D-Wave and Rigetti represent different risk-reward profiles: D-Wave emphasizes earlier enterprise integration with annealing hardware (5,000+ qubits in Advantage, announced May 2020), while Rigetti pursues a gate-model path that targets broader but longer-dated markets (company disclosures, 2021). Institutional investors should distinguish commercial execution metrics from long-term scientific milestones when evaluating exposure.

Disclaimer: This article is for informational purposes only and does not constitute investment advice.

FAQ

Q: Which quantifiable milestones should investors monitor to gauge near-term commercial progress?

A: Monitor recurring revenue and expansion revenue (booked cloud subscriptions or multi-year contracts), independently validated client case studies with measurable KPIs (e.g., percent reduction in compute time or cost), and the cadence of product releases tied to revenue-generating features. These business metrics often precede valuation inflection points.

Q: Historically, how have qubit counts correlated with commercial success in quantum hardware?

A: Historically, headline qubit counts (e.g., D-Wave's 5,000+ qubits vs. gate-model devices in the tens-to-hundreds) have been poor predictors of immediate commercial success because architectures address different workloads. Commercial success has typically correlated more closely with usable software stacks, integration capabilities and demonstrable business outcomes than raw qubit numbers.
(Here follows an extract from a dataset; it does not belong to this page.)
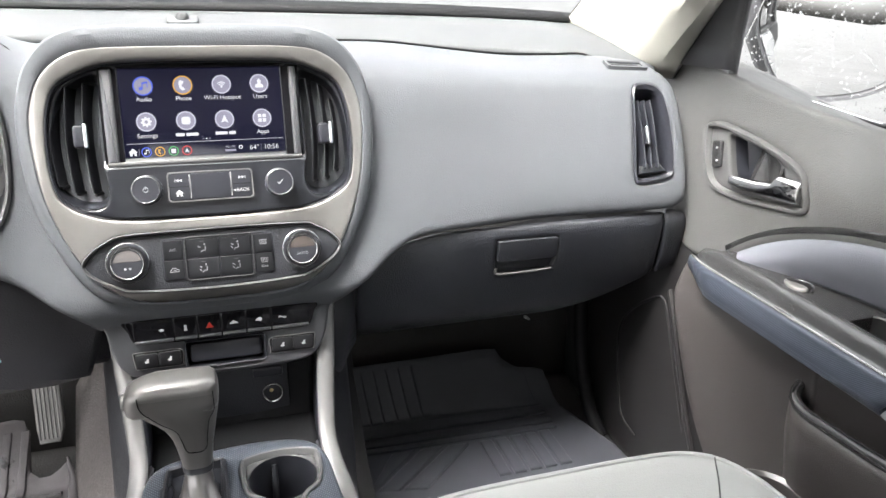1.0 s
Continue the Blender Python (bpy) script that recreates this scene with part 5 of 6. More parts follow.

Q: What is a contrarian indicator that a gate-model company like Rigetti could be de-risking faster than expected?

A: A contrarian but actionable signal would be the appearance of third-party benchmark results showing rapid, sustained improvements in two-qubit gate fidelity or error mitigation that materially shorten the timeline to logical-qubit demonstrations. Paired with multi-year cloud access agreements or strategic partnerships for fabrication, that could compress the expected time to commercial relevance beyond consensus.